According to the report the labour market situation will improve steadily during 2010 and 2011, but as more people enter the labour market unemployment will remain high.

Employment levels will however increase and in 2011, 78 000 more people are forecast to be in work than in 2009.

"The new direction is clear. Companies expect strong demand, both firms and households are optimistic," said Tord Strannefors at the Employment Service.

But the upbeat projection could be threatened by global and regional economic factors, Strannefors warns.

"Obstacles can come from the world around us, the indebted European economies. This forecast is based on the Greek crisis being controlled," he said.

He also stressed that employment is now growing strongly as the economy recovers.

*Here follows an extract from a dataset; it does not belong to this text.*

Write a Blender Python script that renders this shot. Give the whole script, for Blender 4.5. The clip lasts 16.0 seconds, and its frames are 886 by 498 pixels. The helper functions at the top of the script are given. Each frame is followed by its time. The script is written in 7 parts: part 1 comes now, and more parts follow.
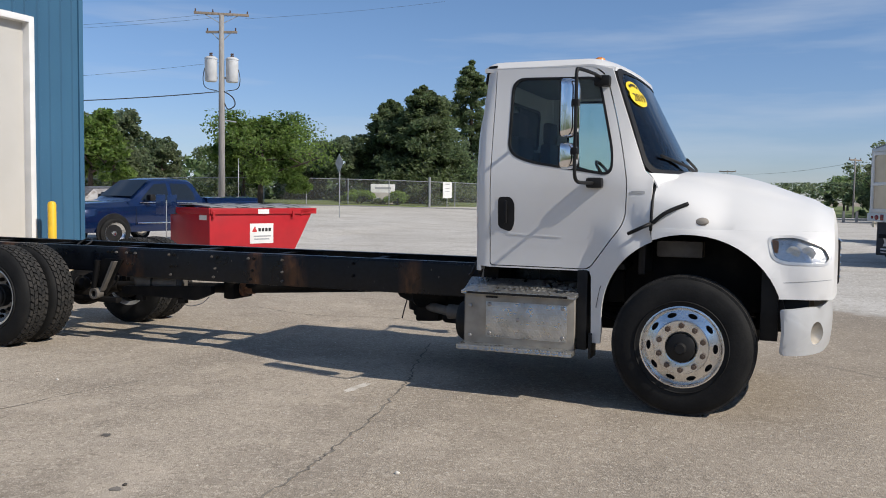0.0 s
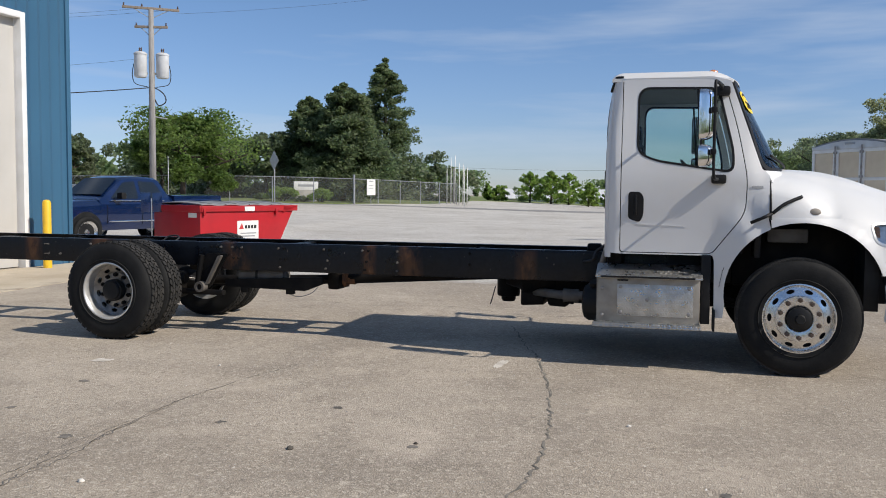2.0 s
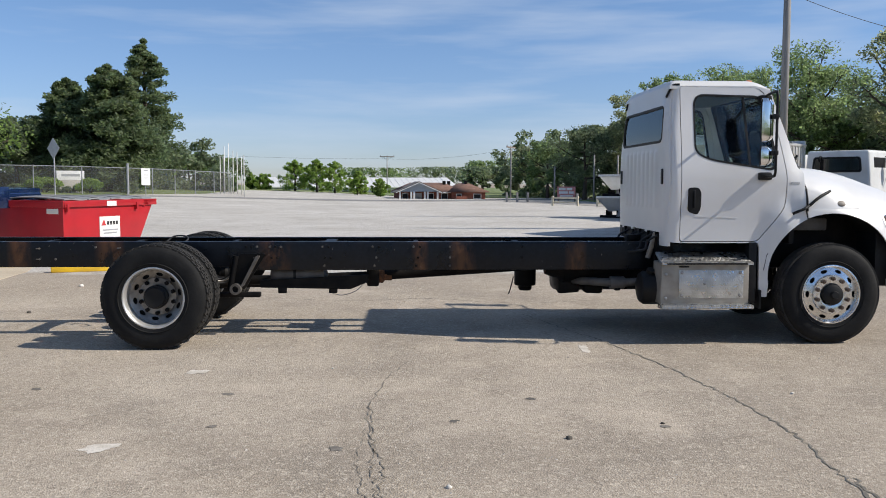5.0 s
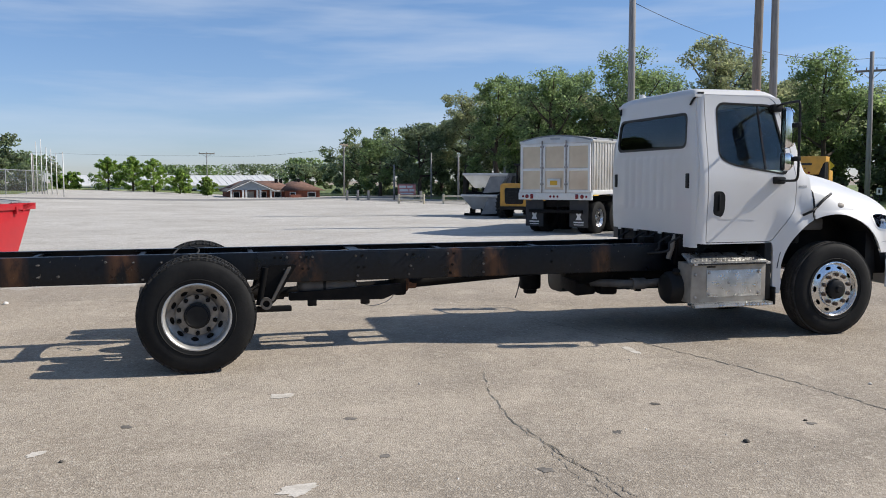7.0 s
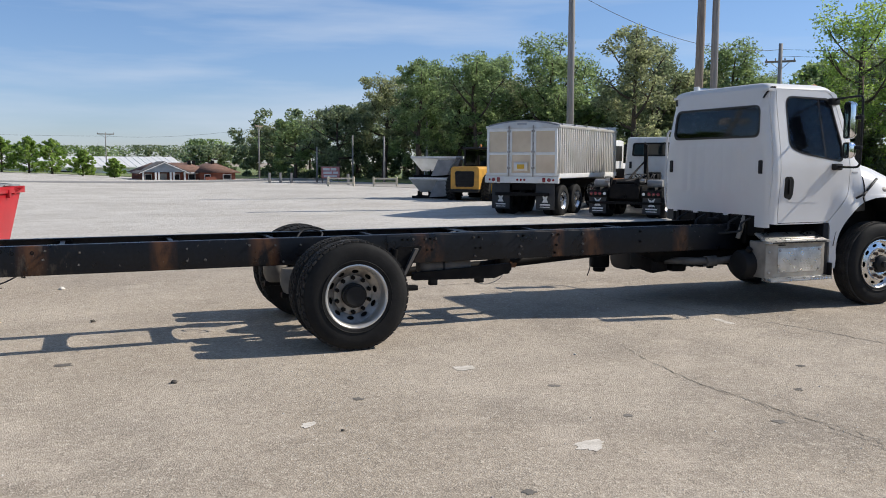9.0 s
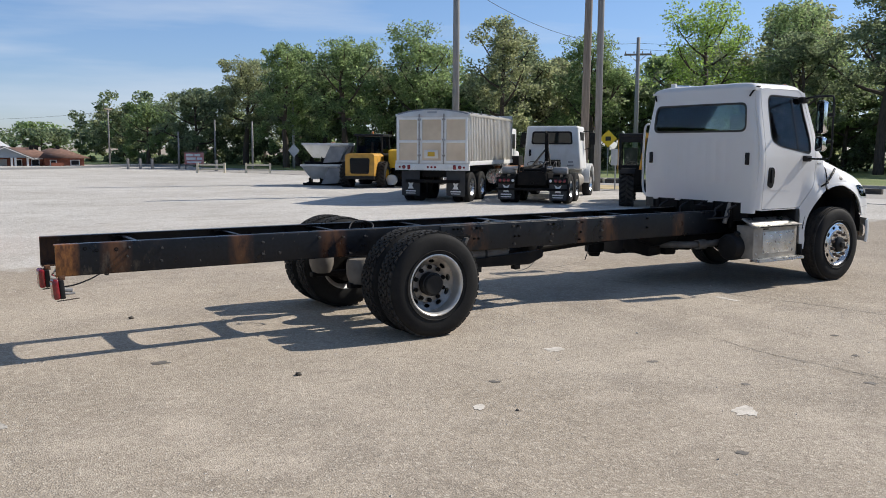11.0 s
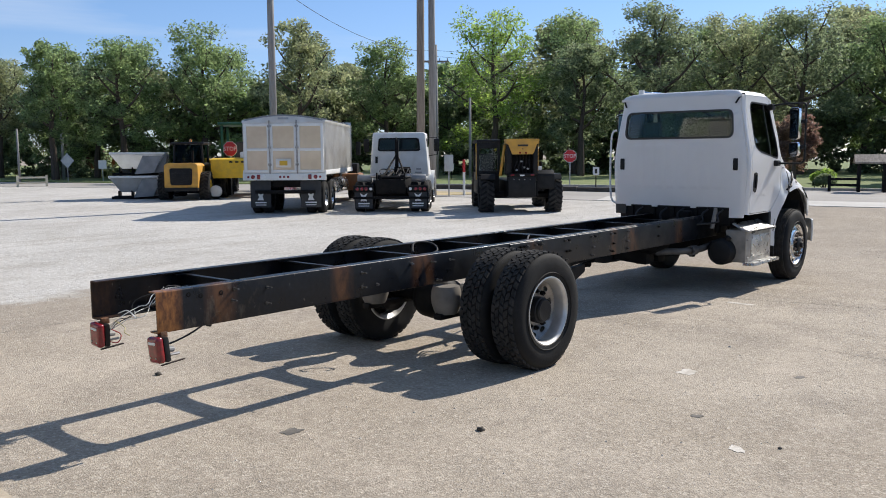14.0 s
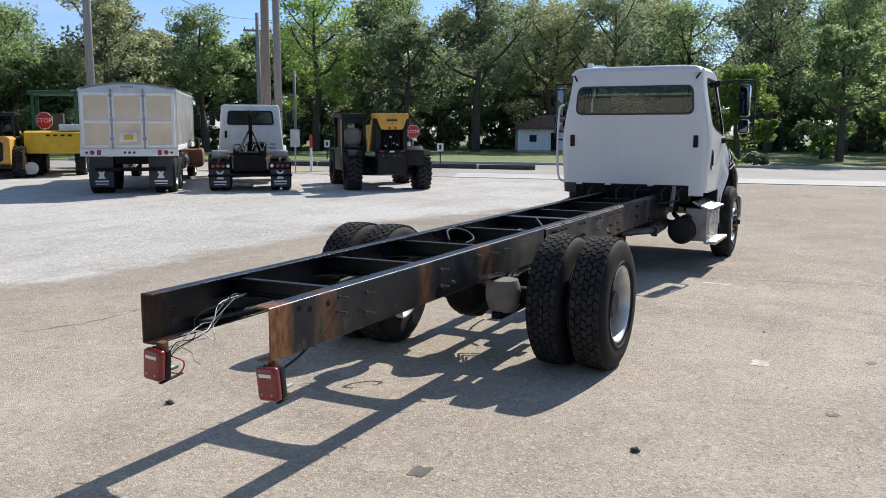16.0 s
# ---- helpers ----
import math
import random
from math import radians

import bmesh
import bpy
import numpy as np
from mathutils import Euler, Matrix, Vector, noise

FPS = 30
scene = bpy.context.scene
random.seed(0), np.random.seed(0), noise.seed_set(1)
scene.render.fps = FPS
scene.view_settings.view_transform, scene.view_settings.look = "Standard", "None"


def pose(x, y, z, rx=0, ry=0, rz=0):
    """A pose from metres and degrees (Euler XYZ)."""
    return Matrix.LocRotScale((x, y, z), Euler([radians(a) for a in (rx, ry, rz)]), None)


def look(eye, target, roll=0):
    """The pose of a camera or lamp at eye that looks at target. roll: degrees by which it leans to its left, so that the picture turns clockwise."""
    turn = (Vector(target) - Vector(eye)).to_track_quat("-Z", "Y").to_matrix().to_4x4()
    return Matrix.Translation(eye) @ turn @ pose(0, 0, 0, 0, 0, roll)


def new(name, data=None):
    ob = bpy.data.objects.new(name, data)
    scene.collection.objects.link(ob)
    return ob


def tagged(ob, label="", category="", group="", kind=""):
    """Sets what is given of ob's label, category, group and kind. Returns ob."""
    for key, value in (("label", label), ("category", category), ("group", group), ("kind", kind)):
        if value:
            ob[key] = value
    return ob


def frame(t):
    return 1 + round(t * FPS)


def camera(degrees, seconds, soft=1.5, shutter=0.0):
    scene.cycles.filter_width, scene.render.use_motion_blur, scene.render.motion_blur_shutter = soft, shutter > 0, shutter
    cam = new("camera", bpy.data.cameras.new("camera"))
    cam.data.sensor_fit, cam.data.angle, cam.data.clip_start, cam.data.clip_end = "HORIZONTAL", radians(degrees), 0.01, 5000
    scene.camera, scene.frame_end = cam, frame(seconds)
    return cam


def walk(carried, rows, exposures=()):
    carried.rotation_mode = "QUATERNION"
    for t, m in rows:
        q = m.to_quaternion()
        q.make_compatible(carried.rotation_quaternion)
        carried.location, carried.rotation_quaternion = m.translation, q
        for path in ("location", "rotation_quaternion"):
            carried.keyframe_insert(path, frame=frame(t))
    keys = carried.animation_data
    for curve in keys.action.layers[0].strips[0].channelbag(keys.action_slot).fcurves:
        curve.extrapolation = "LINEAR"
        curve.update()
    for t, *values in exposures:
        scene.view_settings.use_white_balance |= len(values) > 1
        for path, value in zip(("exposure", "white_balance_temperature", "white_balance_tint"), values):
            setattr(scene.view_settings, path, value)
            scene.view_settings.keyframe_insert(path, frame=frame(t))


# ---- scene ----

"But that does not mean that unemployment is falling rapidly, because we also have a very significant influx of people seeking to enter the labour market.

The Employment Service also expects the benefits of the economic upswing to be felt across the entire country.

Stockholm will probably experience the strongest development, but Västra Götaland should also benefit after having been hit hard by the crisis.

Employment Service director-general Angeles Bermudez Svankvist has identified a number of challenges for the public body in upcoming years. One of them is the very high youth unemployment.

"What worries me is that schools have equipped young people with poor qualifications. This is a serious situation," she said.

The forecast does not specify a numerical assessment of youth unemployment.

Tord Strannefors expects that both youth unemployment, as well as overall unemployment, to decrease in 2011. It is likely that the cut in youth unemployment will be slightly stronger than the decrease in overall unemployment, he said.